■ Task statement ■
Go through the data below and copy it exactly, skipping every picture.

■ Raw data ■
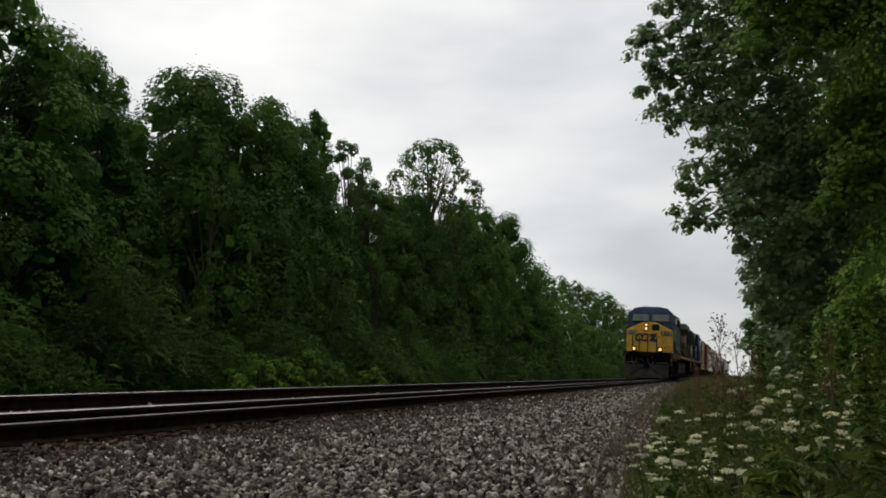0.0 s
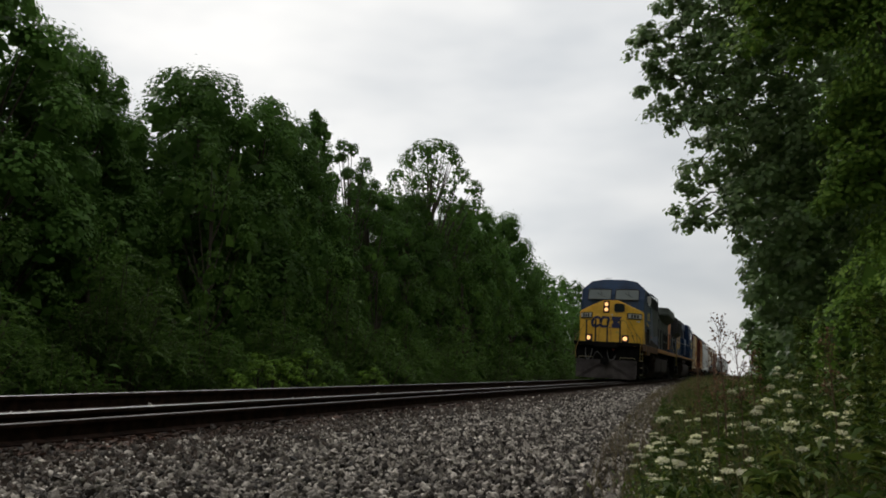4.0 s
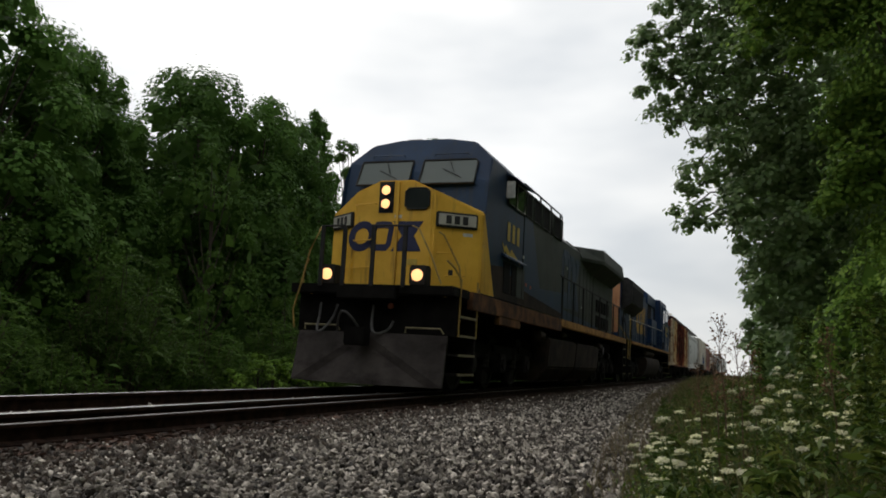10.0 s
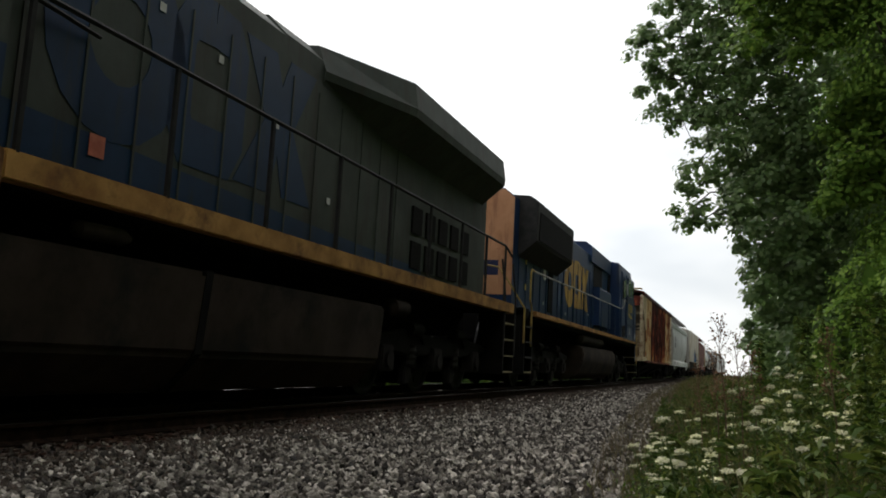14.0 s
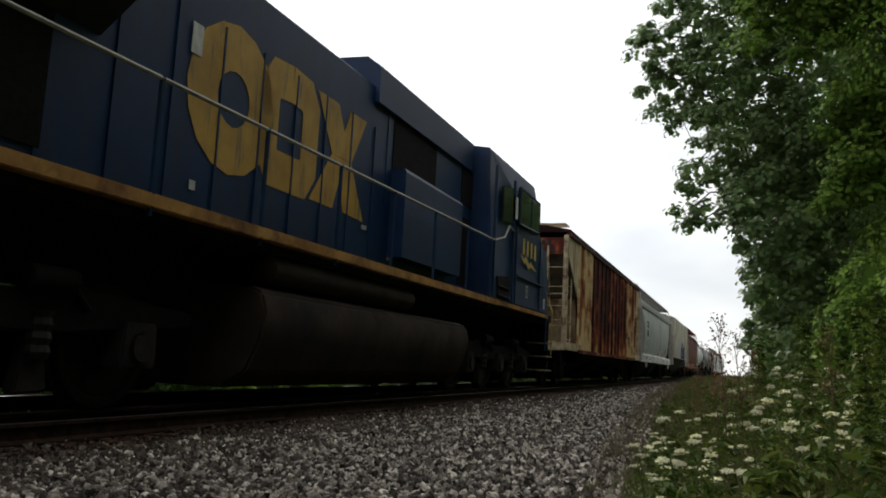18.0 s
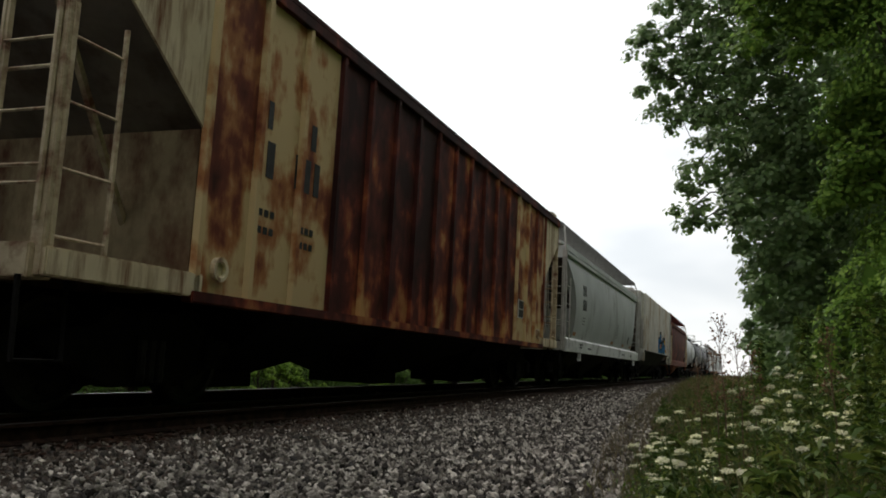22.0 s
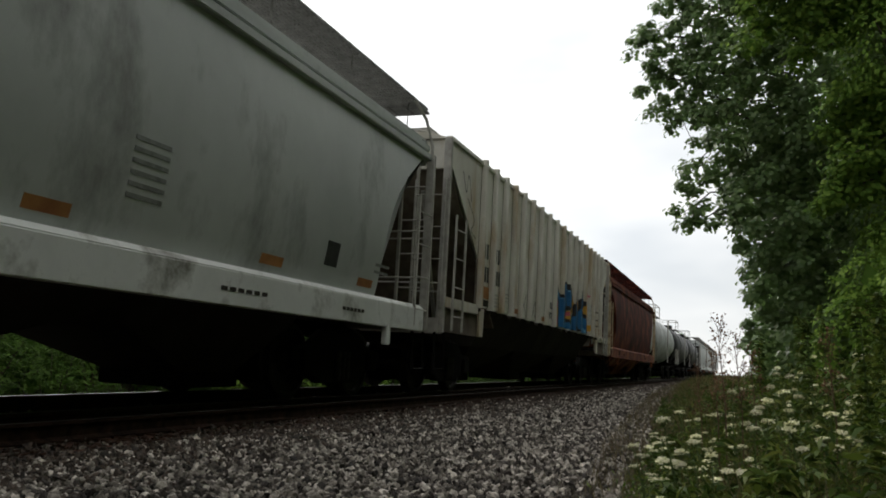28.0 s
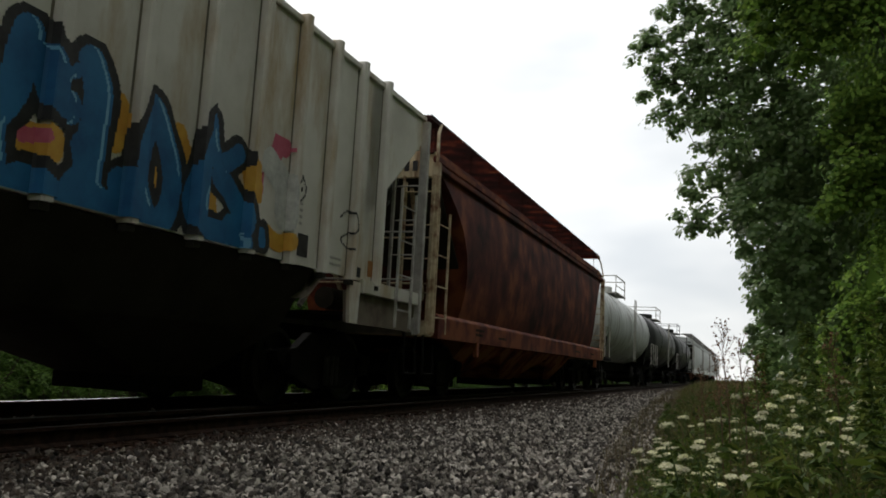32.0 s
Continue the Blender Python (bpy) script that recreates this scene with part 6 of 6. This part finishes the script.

■ Task response ■
0.0 s
4.0 s
10.0 s
14.0 s
18.0 s
22.0 s
28.0 s
32.0 s
Continue the Blender Python (bpy) script that recreates this scene with part 6 of 6. This part finishes the script.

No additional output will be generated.